C4. Dunlop&Draper: A demo illustrating the onion model of evaluation with reference to a piece of IR software. For each onion layer, identify at least one specific IR design issue, and show 2 or more variants of the software with and without specific support for it. For instance, a) Raya's study mentioned that her pupils failed to recognise a search engine form/box on screen if it wasn't labelled in a way they could recognise b) failing to have the software highlight and auto-scroll documents to the words matching the query has often been reported to result in users being able to recognise a selected document as in fact useful to them.
*C5. Re-run Annelise exercise. Seems a pity to waste all the work that went into it. This would mean inviting her. Would it be too heavyweight for the conference? Still, also impressive as a demo of what serious evaluation could be like.
D. Panels (debates). Something you can get out of workshops and conferences which you can't usually get from journals is the opinions of experienced researchers about issues they don't research themselves (particularly, their reasons for NOT working on those issues). Panels allow the organisers to dictate the question and elicit interesting views. Some sample panel topics [this is only a very preliminary list]:
- Interactive TREC / non-interactive TreC: useless? ....
- What kind of relevance should we measure? (Mizzaro lists dozens of kinds)

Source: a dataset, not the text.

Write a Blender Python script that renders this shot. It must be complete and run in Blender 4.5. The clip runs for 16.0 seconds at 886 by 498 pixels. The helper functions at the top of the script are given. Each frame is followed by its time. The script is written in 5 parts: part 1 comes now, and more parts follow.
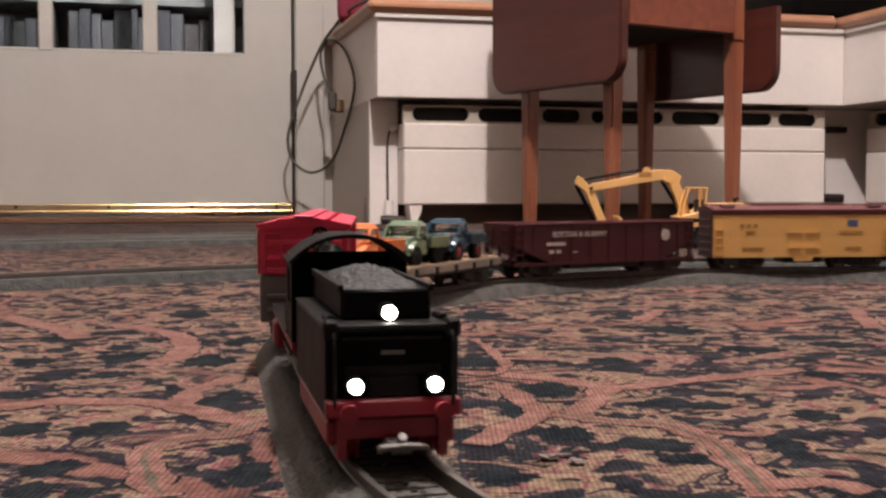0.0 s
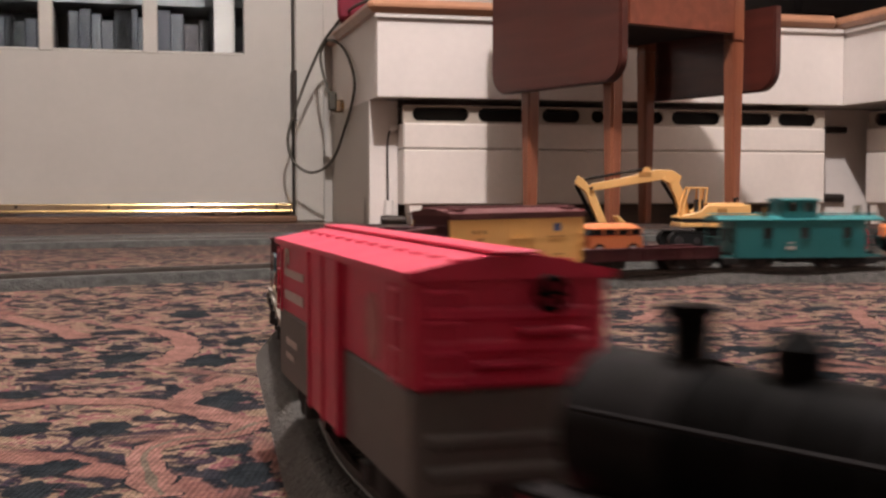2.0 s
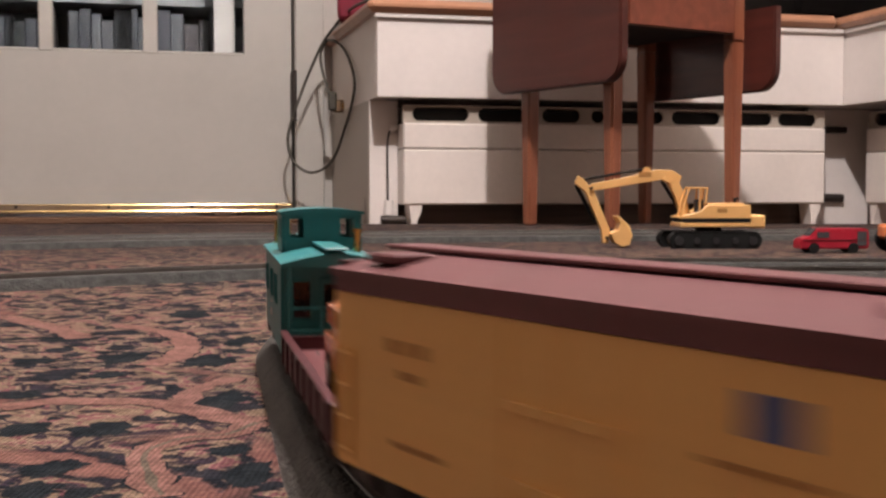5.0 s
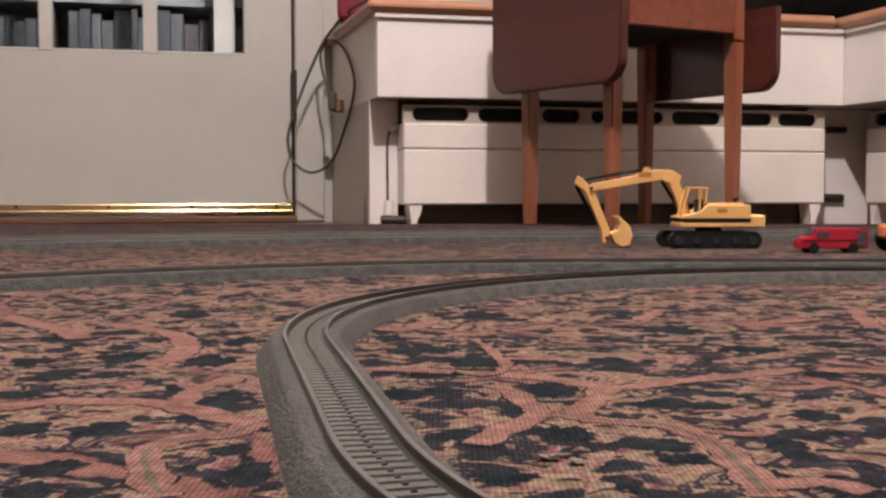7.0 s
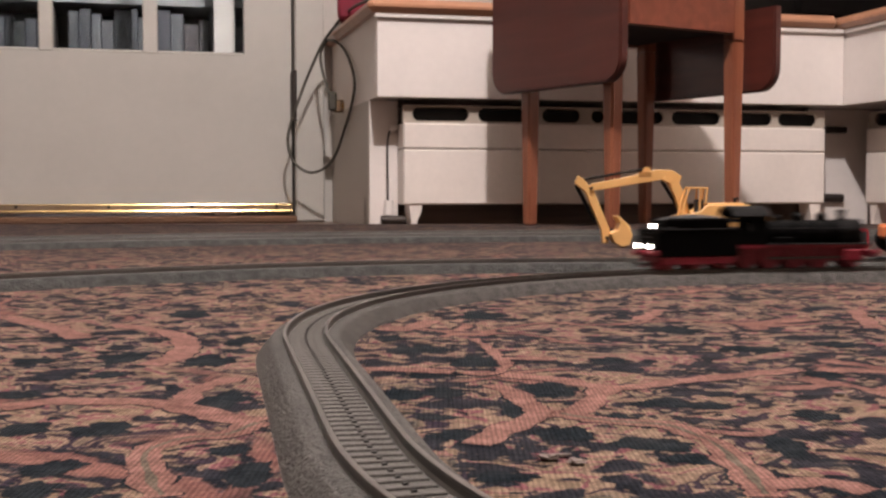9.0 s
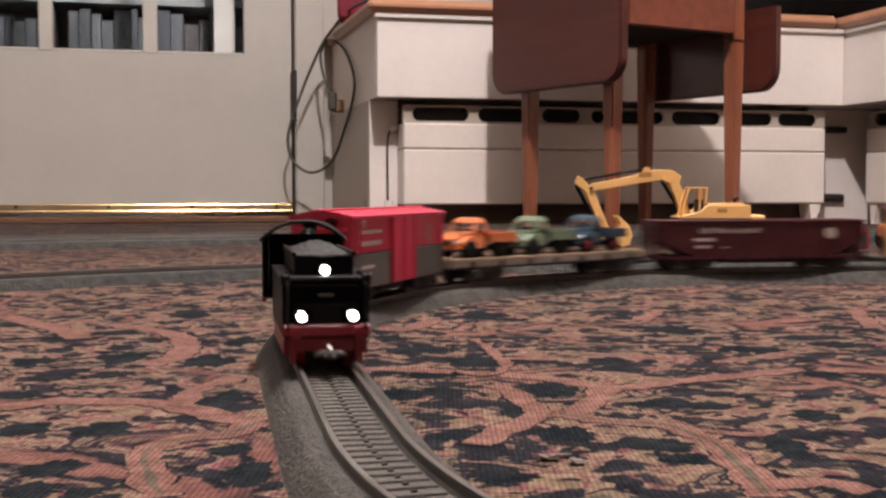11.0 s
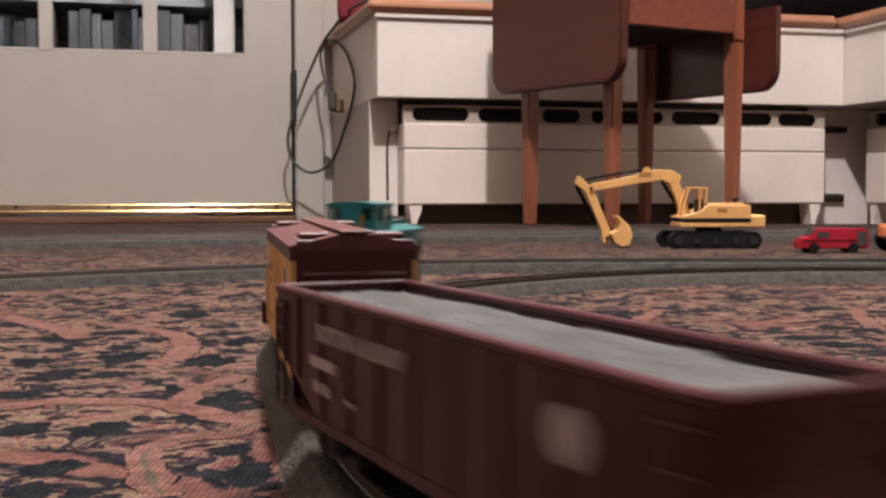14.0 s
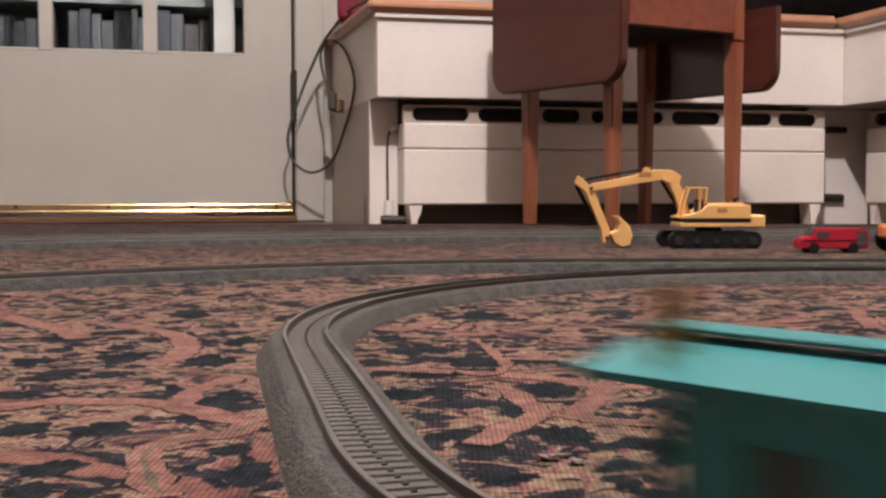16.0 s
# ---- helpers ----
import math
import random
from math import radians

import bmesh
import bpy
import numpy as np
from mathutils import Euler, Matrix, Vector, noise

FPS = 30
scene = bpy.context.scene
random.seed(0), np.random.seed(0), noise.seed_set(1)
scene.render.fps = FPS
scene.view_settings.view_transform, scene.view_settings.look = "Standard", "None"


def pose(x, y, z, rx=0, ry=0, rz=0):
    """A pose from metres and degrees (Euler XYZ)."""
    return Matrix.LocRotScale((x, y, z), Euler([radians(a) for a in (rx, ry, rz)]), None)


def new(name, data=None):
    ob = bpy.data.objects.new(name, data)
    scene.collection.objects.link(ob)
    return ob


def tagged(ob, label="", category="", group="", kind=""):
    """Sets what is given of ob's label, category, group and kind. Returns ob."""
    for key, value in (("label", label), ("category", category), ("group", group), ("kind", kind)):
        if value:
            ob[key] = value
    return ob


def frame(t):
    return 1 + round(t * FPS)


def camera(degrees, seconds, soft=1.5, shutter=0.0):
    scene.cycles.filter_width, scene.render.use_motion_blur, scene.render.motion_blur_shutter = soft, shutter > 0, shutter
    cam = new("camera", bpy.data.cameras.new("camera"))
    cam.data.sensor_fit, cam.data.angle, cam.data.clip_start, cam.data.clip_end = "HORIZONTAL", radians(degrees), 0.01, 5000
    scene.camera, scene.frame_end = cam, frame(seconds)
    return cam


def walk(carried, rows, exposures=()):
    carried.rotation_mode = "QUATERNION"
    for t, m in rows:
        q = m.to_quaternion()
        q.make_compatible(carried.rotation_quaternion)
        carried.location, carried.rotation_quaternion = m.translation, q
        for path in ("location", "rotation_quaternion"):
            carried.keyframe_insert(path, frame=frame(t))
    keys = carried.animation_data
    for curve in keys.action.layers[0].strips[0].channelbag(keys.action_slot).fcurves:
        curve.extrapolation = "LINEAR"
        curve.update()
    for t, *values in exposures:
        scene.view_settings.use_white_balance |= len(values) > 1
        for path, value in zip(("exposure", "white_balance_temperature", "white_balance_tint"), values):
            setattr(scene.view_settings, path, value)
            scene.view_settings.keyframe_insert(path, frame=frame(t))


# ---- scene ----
# ---- camera: stands still on the carpet ----
cam = camera(40.6, 16.0, soft=2.6, shutter=0.9)
EYE = pose(0, 0, 0.0667, 90 - 2.82, 0, 0)
walk(cam, [(0.0, EYE), (16.0, EYE)])

# ---- light: one warm ceiling lamp, dim evening sky ----
world = bpy.data.worlds.new("evening")
scene.world = world
world.use_nodes = True
world.node_tree.nodes["Background"].inputs[0].default_value = (0.008, 0.010, 0.014, 1)
world.node_tree.nodes["Background"].inputs[1].default_value = 1.0
lamp = bpy.data.lights.new("ceiling_bulb", "POINT")
lamp.energy, lamp.color, lamp.shadow_soft_size = 268, (1.0, 0.915, 0.895), 0.05
lamp_ob = new("ceiling_bulb", lamp)
lamp_ob.matrix_world = pose(0.14, 0.60, 2.30)
scene.view_settings.exposure = 0.0

TILT = 14.0                                   # the room's turn against the camera
ROOM = pose(-0.132, 2.42, 0, 0, 0, TILT)      # u along the window seat, v into the wall
RAIL = 0.0103                                 # railhead over the carpet


# ---- materials ----
def mat(name, color, rough=0.5, metal=0.0, var=0.15, scale=40.0, bump=0.0, bscale=200.0, spec=0.5, coat=0.0):
    m = bpy.data.materials.new(name)
    m.use_nodes = True
    n, l = m.node_tree.nodes, m.node_tree.links
    b = n["Principled BSDF"]
    b.inputs["Roughness"].default_value, b.inputs["Metallic"].default_value = rough, metal
    b.inputs["Specular IOR Level"].default_value = spec
    b.inputs["Coat Weight"].default_value = coat
    tc = n.new("ShaderNodeTexCoord")
    n1, n2 = n.new("ShaderNodeTexNoise"), n.new("ShaderNodeTexNoise")
    n1.inputs["Scale"].default_value, n1.inputs["Detail"].default_value = scale, 4
    n2.inputs["Scale"].default_value, n2.inputs["Detail"].default_value = scale * 9, 2
    for q in (n1, n2):
        l.new(tc.outputs["Object"], q.inputs["Vector"])
    add = n.new("ShaderNodeMath"); add.operation = "MULTIPLY_ADD"
    add.inputs[1].default_value = 0.45
    l.new(n2.outputs["Fac"], add.inputs[0]); l.new(n1.outputs["Fac"], add.inputs[2])
    ramp = n.new("ShaderNodeValToRGB")
    e = ramp.color_ramp.elements
    e[0].position, e[1].position = 0.45, 1.0
    e[0].color = (*[c * (1 - var) for c in color], 1)
    e[1].color = (*[min(1, c * (1 + var)) for c in color], 1)
    l.new(add.outputs[0], ramp.inputs[0]); l.new(ramp.outputs[0], b.inputs["Base Color"])
    rr = n.new("ShaderNodeMath"); rr.operation = "MULTIPLY_ADD"
    rr.inputs[1].default_value, rr.inputs[2].default_value = 0.25, rough - 0.12
    l.new(n1.outputs["Fac"], rr.inputs[0]); l.new(rr.outputs[0], b.inputs["Roughness"])
    if bump:
        n3 = n.new("ShaderNodeTexNoise")
        n3.inputs["Scale"].default_value, n3.inputs["Detail"].default_value = bscale, 3
        l.new(tc.outputs["Object"], n3.inputs["Vector"])
        bp = n.new("ShaderNodeBump"); bp.inputs["Strength"].default_value, bp.inputs["Distance"].default_value = bump, 0.002
        l.new(n3.outputs["Fac"], bp.inputs["Height"]); l.new(bp.outputs[0], b.inputs["Normal"])
    return m


def wood_mat(name, dark, light, scale=18.0, rough=0.35, axis=2, coat=0.2):
    m = mat(name, light, rough)
    n, l = m.node_tree.nodes, m.node_tree.links
    b = n["Principled BSDF"]
    tc = n.new("ShaderNodeTexCoord")
    mp = n.new("ShaderNodeMapping")
    s = [14.0, 14.0, 14.0]; s[axis] = 1.2
    mp.inputs["Scale"].default_value = s
    w = n.new("ShaderNodeTexNoise")
    w.inputs["Scale"].default_value, w.inputs["Detail"].default_value, w.inputs["Distortion"].default_value = scale / 6, 6, 0.6
    l.new(tc.outputs["Object"], mp.inputs[0]); l.new(mp.outputs[0], w.inputs["Vector"])
    r = n.new("ShaderNodeValToRGB")
    r.color_ramp.elements[0].position, r.color_ramp.elements[1].position = 0.3, 0.7
    r.color_ramp.elements[0].color, r.color_ramp.elements[1].color = (*dark, 1), (*light, 1)
    l.new(w.outputs["Fac"], r.inputs[0]); l.new(r.outputs[0], b.inputs["Base Color"])
    b.inputs["Coat Weight"].default_value = coat
    return m


def glow(name, color, strength):
    m = bpy.data.materials.new(name); m.use_nodes = True
    b = m.node_tree.nodes["Principled BSDF"]
    b.inputs["Base Color"].default_value = (*color, 1)
    b.inputs["Emission Color"].default_value, b.inputs["Emission Strength"].default_value = (*color, 1), strength
    return m


def glass_mat(name, tint=(0.9, 0.95, 0.95)):
    m = bpy.data.materials.new(name); m.use_nodes = True
    b = m.node_tree.nodes["Principled BSDF"]
    b.inputs["Base Color"].default_value, b.inputs["Roughness"].default_value = (*tint, 1), 0.02
    b.inputs["Transmission Weight"].default_value, b.inputs["IOR"].default_value = 1.0, 1.14
    return m


def weave(n, l, tc, b):
    """Ribbed knots in both directions."""
    h = None
    for ax in ("X", "Y"):
        w = n.new("ShaderNodeTexWave"); w.bands_direction = ax
        w.inputs["Scale"].default_value, w.inputs["Distortion"].default_value = 215, 0.5
        l.new(tc.outputs["Object"], w.inputs["Vector"])
        if h is None:
            h = w.outputs["Fac"]
        else:
            a = n.new("ShaderNodeMath"); l.new(h, a.inputs[0]); l.new(w.outputs["Fac"], a.inputs[1]); h = a.outputs[0]
    bp = n.new("ShaderNodeBump"); bp.inputs["Strength"].default_value, bp.inputs["Distance"].default_value = 0.5, 0.0010
    l.new(h, bp.inputs["Height"]); l.new(bp.outputs[0], b.inputs["Normal"])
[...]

- Interactive system performance depends on the work context so no standard test bed is of any use or generality
- All kinds / levels of evaluation are needed. Each panellist speaks briefly about a different level. [This could be a talk session rather than a debate; but might be a good way to drive home our point about the diversity of approaches actually needed if IR evaluation is to get real.]